• **GIVEN TASK**
Both the line containing "What Blender Python" and the line containing "q.make_compatible(carried.rotation_quaternion)" belong in the copy, as do all lines between them, copied exactly; pictures do not.

• **THE INPUT**
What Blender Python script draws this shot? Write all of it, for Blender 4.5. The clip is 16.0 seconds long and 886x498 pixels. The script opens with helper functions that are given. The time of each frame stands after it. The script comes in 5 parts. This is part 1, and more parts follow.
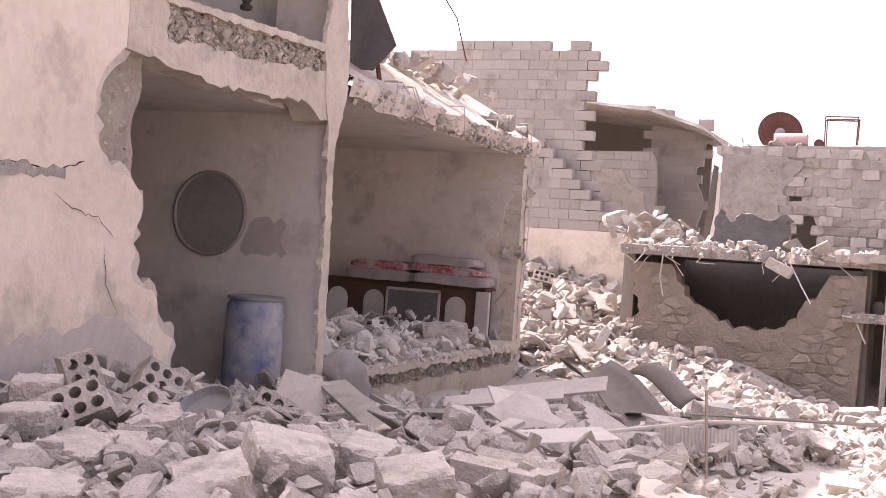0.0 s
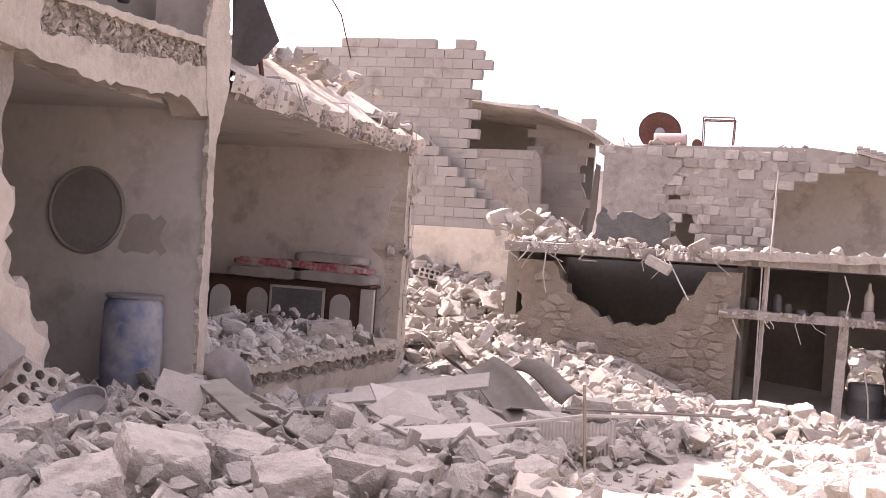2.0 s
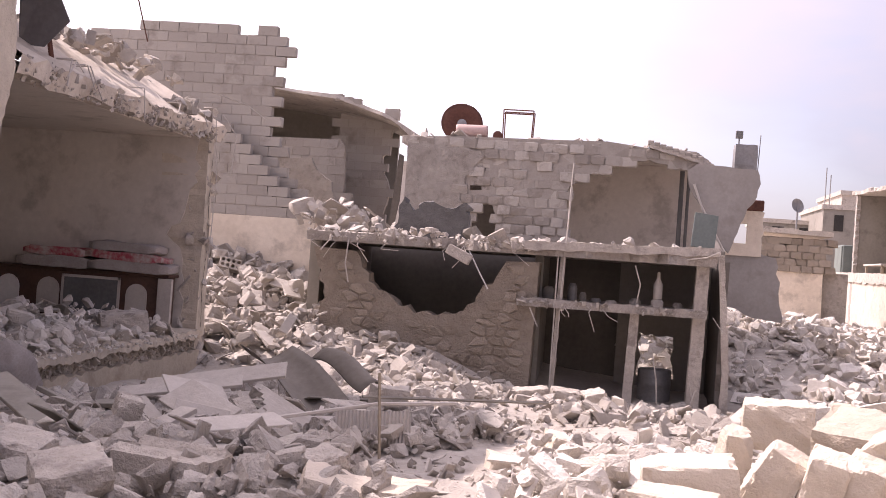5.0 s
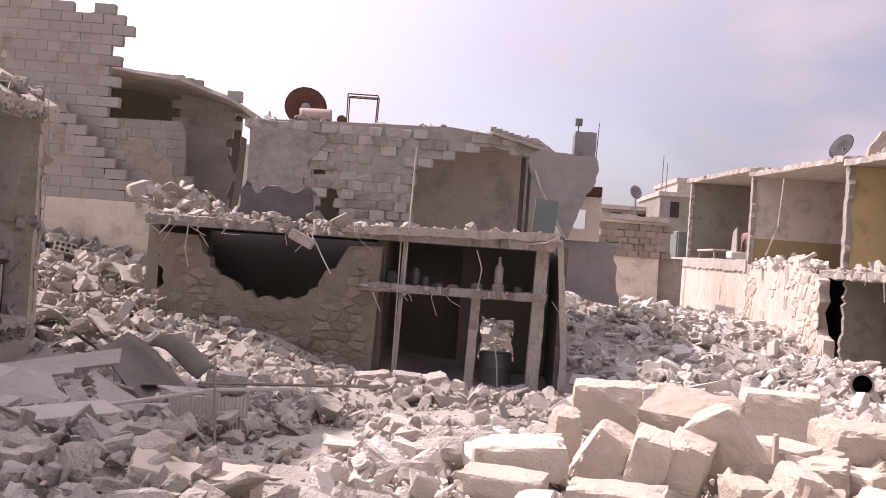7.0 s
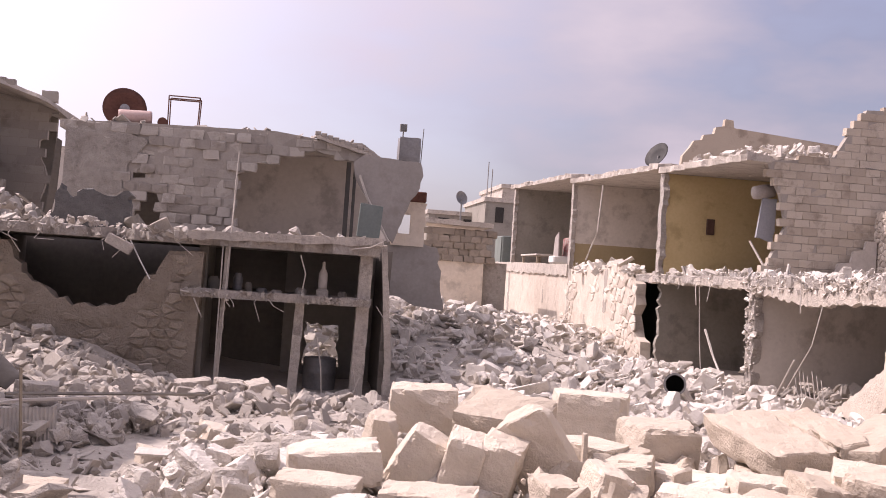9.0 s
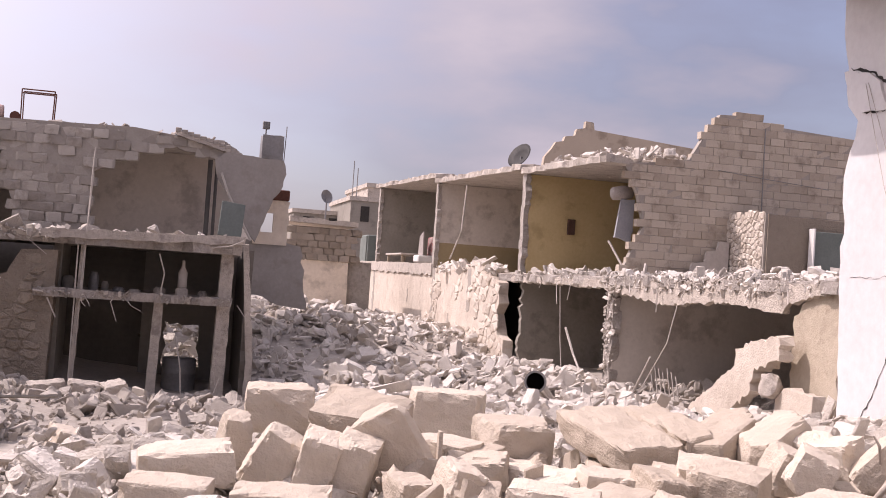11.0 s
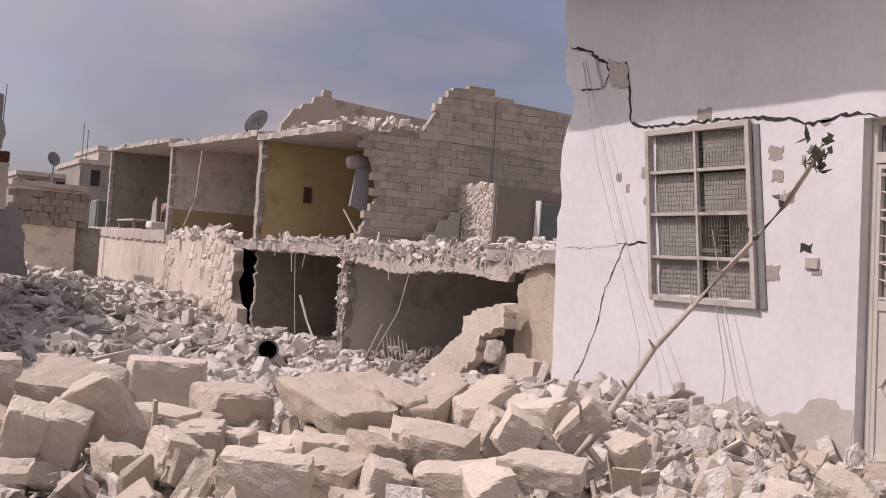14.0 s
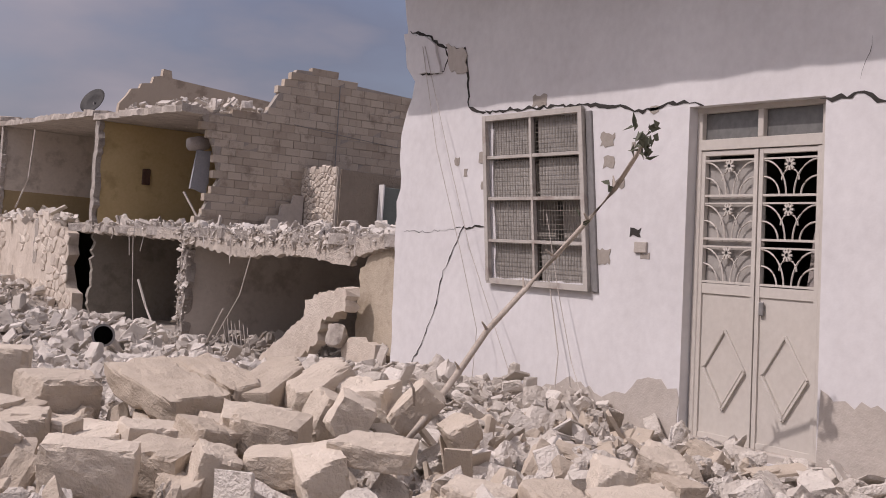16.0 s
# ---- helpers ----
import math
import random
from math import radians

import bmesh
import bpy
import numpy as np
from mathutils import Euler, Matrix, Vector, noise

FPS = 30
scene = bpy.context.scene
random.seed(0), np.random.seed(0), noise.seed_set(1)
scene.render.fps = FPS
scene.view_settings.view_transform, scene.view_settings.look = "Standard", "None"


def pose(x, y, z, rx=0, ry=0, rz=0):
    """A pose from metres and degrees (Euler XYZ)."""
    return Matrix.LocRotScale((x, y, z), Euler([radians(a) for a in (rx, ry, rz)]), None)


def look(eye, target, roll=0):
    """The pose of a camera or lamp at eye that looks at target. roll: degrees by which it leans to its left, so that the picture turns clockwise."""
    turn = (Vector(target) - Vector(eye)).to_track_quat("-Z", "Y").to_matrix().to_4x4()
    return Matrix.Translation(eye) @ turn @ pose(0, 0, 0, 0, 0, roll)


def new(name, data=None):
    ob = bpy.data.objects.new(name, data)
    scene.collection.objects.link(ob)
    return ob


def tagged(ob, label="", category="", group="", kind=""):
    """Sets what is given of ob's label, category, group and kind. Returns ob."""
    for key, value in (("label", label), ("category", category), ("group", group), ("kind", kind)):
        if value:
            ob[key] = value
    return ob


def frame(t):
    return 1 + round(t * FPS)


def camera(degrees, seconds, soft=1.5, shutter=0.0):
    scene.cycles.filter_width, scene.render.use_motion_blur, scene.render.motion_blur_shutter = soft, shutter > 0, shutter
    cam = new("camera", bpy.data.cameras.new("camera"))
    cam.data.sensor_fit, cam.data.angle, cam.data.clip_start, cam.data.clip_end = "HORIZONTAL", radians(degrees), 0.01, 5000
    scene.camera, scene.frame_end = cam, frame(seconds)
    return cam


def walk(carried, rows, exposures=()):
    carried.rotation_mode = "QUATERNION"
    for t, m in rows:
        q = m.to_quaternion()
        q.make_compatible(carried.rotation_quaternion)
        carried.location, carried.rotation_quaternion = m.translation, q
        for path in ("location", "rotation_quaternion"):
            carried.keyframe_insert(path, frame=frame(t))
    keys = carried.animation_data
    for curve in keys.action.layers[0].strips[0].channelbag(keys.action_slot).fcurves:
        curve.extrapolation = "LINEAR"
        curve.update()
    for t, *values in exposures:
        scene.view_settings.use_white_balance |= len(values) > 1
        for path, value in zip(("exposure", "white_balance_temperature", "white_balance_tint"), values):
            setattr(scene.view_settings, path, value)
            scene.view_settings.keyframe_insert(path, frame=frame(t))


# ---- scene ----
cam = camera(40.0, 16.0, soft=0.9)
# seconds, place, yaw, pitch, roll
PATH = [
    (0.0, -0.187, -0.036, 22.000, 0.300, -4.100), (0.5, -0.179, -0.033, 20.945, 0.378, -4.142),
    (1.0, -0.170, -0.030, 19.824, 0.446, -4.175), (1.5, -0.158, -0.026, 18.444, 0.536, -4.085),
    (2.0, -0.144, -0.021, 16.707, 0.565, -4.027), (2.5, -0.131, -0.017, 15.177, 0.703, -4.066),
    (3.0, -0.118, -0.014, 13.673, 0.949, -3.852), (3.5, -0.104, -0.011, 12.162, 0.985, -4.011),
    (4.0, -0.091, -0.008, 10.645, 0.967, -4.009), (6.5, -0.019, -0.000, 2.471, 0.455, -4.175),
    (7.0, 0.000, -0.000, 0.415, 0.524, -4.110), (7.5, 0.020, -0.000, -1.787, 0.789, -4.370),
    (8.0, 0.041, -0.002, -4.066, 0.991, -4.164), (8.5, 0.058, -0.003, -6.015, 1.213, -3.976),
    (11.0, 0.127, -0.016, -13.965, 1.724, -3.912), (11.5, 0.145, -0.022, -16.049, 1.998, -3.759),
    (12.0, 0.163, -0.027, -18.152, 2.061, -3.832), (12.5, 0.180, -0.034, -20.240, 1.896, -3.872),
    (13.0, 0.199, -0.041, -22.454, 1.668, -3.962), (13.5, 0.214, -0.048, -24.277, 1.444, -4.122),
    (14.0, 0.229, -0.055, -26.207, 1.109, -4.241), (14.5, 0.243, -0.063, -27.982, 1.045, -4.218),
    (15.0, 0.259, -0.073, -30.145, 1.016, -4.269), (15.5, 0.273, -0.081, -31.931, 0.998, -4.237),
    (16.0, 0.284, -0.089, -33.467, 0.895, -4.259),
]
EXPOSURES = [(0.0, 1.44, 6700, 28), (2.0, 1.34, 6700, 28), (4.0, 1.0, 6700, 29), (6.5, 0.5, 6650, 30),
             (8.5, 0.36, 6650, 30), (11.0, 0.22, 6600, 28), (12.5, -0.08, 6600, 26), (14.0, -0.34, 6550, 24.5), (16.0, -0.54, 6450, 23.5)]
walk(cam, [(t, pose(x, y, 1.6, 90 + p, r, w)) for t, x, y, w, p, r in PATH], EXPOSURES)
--
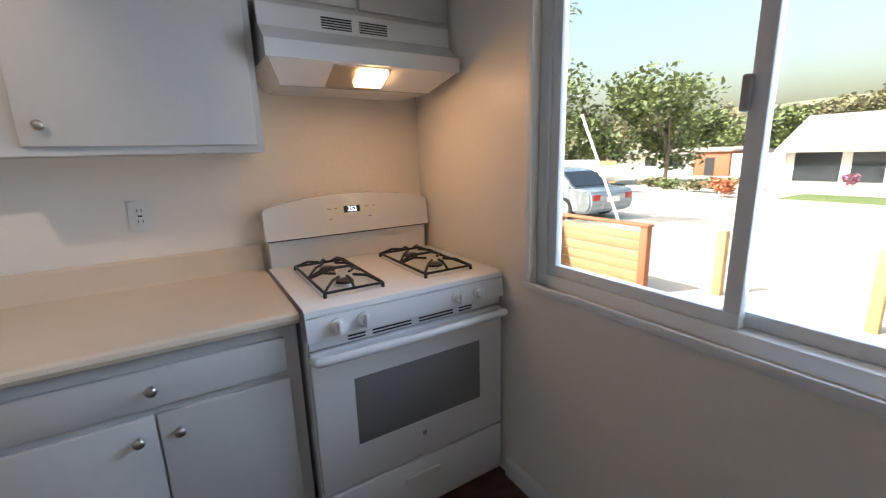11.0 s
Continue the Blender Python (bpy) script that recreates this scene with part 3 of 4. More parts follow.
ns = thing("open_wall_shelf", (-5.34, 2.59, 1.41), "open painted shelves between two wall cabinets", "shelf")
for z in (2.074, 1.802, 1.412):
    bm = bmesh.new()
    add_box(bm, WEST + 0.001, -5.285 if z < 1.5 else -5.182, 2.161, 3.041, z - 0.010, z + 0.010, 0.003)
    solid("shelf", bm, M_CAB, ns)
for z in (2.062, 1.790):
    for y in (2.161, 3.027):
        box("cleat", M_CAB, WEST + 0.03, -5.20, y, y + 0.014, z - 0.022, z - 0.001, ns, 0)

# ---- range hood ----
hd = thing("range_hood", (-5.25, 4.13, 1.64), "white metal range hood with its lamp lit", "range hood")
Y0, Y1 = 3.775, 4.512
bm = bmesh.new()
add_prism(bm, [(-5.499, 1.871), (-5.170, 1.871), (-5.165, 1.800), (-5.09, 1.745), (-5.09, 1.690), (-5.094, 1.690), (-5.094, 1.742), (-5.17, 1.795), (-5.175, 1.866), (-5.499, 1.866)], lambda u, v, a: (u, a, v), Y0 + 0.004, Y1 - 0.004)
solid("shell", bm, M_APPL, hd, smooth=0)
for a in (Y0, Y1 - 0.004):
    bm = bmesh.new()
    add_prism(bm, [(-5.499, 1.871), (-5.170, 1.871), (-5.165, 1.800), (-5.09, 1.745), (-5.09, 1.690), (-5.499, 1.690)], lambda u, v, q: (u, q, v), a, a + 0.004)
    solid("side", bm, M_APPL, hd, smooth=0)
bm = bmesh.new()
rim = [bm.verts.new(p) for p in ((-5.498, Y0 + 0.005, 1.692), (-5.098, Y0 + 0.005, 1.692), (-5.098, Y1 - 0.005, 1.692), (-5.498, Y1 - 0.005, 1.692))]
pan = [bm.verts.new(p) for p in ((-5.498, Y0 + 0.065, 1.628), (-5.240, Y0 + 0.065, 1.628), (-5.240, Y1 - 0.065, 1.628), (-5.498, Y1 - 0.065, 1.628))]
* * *
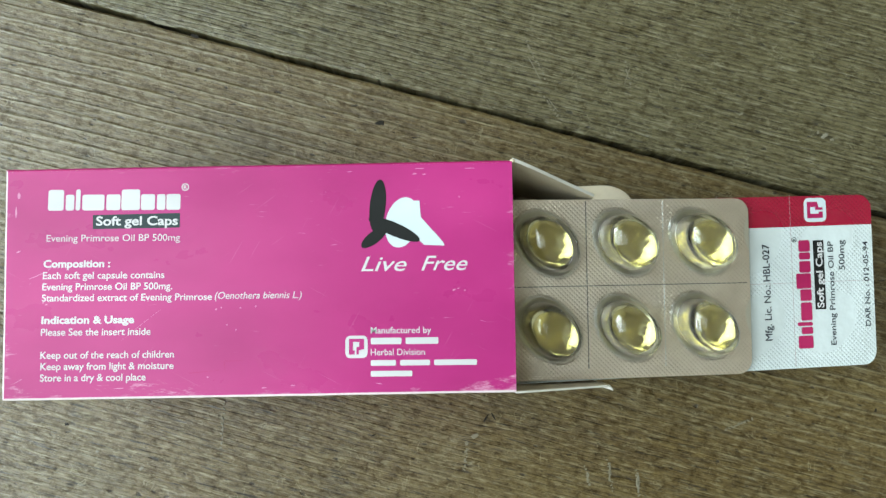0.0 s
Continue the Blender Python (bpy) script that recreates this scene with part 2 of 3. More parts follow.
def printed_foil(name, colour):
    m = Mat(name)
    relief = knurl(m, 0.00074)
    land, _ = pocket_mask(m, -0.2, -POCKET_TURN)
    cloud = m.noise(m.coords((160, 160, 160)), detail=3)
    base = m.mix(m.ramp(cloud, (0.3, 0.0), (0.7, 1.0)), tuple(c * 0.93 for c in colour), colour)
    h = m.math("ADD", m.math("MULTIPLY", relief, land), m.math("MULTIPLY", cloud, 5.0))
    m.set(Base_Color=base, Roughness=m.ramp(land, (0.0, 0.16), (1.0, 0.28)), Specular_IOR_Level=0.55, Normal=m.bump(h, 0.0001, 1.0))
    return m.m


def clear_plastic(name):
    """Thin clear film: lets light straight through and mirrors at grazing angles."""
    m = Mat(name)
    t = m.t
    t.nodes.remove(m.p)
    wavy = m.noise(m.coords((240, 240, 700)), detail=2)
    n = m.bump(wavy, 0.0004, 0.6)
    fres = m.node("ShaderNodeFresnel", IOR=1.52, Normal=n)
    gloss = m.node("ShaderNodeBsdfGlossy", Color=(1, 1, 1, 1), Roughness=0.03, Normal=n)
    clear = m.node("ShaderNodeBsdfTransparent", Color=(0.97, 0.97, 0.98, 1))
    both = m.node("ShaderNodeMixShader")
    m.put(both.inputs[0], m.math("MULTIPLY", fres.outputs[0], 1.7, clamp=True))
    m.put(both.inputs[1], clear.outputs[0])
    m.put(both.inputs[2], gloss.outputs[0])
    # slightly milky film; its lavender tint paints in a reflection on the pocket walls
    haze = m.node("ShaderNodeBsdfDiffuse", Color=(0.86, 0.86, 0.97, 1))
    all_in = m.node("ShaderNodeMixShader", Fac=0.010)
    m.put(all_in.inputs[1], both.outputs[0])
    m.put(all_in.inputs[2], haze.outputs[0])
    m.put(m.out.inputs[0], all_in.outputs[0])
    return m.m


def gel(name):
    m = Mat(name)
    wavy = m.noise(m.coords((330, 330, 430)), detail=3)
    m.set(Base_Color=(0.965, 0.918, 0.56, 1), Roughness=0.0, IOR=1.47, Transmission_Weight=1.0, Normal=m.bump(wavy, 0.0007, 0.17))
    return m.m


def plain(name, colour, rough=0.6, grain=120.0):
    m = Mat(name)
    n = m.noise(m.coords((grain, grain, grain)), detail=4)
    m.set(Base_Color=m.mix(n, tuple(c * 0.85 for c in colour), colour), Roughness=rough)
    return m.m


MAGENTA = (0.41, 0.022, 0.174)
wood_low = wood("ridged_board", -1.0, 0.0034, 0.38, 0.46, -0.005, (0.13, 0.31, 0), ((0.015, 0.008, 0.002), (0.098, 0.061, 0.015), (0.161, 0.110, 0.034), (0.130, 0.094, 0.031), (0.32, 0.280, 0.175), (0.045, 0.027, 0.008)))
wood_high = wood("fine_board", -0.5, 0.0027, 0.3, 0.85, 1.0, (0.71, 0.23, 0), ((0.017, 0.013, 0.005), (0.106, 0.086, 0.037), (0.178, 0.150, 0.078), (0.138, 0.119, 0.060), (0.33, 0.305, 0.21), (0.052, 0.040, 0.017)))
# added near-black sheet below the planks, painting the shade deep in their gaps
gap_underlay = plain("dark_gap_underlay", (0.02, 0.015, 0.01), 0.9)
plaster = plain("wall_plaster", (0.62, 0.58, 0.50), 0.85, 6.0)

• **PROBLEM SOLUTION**
What Blender Python script draws this shot? Write all of it, for Blender 4.5. The clip is 16.0 seconds long and 886x498 pixels. The script opens with helper functions that are given. The time of each frame stands after it. The script comes in 5 parts. This is part 1, and more parts follow.
0.0 s
2.0 s
5.0 s
7.0 s
9.0 s
11.0 s
14.0 s
16.0 s
# ---- helpers ----
import math
import random
from math import radians

import bmesh
import bpy
import numpy as np
from mathutils import Euler, Matrix, Vector, noise

FPS = 30
scene = bpy.context.scene
random.seed(0), np.random.seed(0), noise.seed_set(1)
scene.render.fps = FPS
scene.view_settings.view_transform, scene.view_settings.look = "Standard", "None"


def pose(x, y, z, rx=0, ry=0, rz=0):
    """A pose from metres and degrees (Euler XYZ)."""
    return Matrix.LocRotScale((x, y, z), Euler([radians(a) for a in (rx, ry, rz)]), None)


def look(eye, target, roll=0):
    """The pose of a camera or lamp at eye that looks at target. roll: degrees by which it leans to its left, so that the picture turns clockwise."""
    turn = (Vector(target) - Vector(eye)).to_track_quat("-Z", "Y").to_matrix().to_4x4()
    return Matrix.Translation(eye) @ turn @ pose(0, 0, 0, 0, 0, roll)


def new(name, data=None):
    ob = bpy.data.objects.new(name, data)
    scene.collection.objects.link(ob)
    return ob


def tagged(ob, label="", category="", group="", kind=""):
    """Sets what is given of ob's label, category, group and kind. Returns ob."""
    for key, value in (("label", label), ("category", category), ("group", group), ("kind", kind)):
        if value:
            ob[key] = value
    return ob


def frame(t):
    return 1 + round(t * FPS)


def camera(degrees, seconds, soft=1.5, shutter=0.0):
    scene.cycles.filter_width, scene.render.use_motion_blur, scene.render.motion_blur_shutter = soft, shutter > 0, shutter
    cam = new("camera", bpy.data.cameras.new("camera"))
    cam.data.sensor_fit, cam.data.angle, cam.data.clip_start, cam.data.clip_end = "HORIZONTAL", radians(degrees), 0.01, 5000
    scene.camera, scene.frame_end = cam, frame(seconds)
    return cam


def walk(carried, rows, exposures=()):
    carried.rotation_mode = "QUATERNION"
    for t, m in rows:
        q = m.to_quaternion()
        q.make_compatible(carried.rotation_quaternion)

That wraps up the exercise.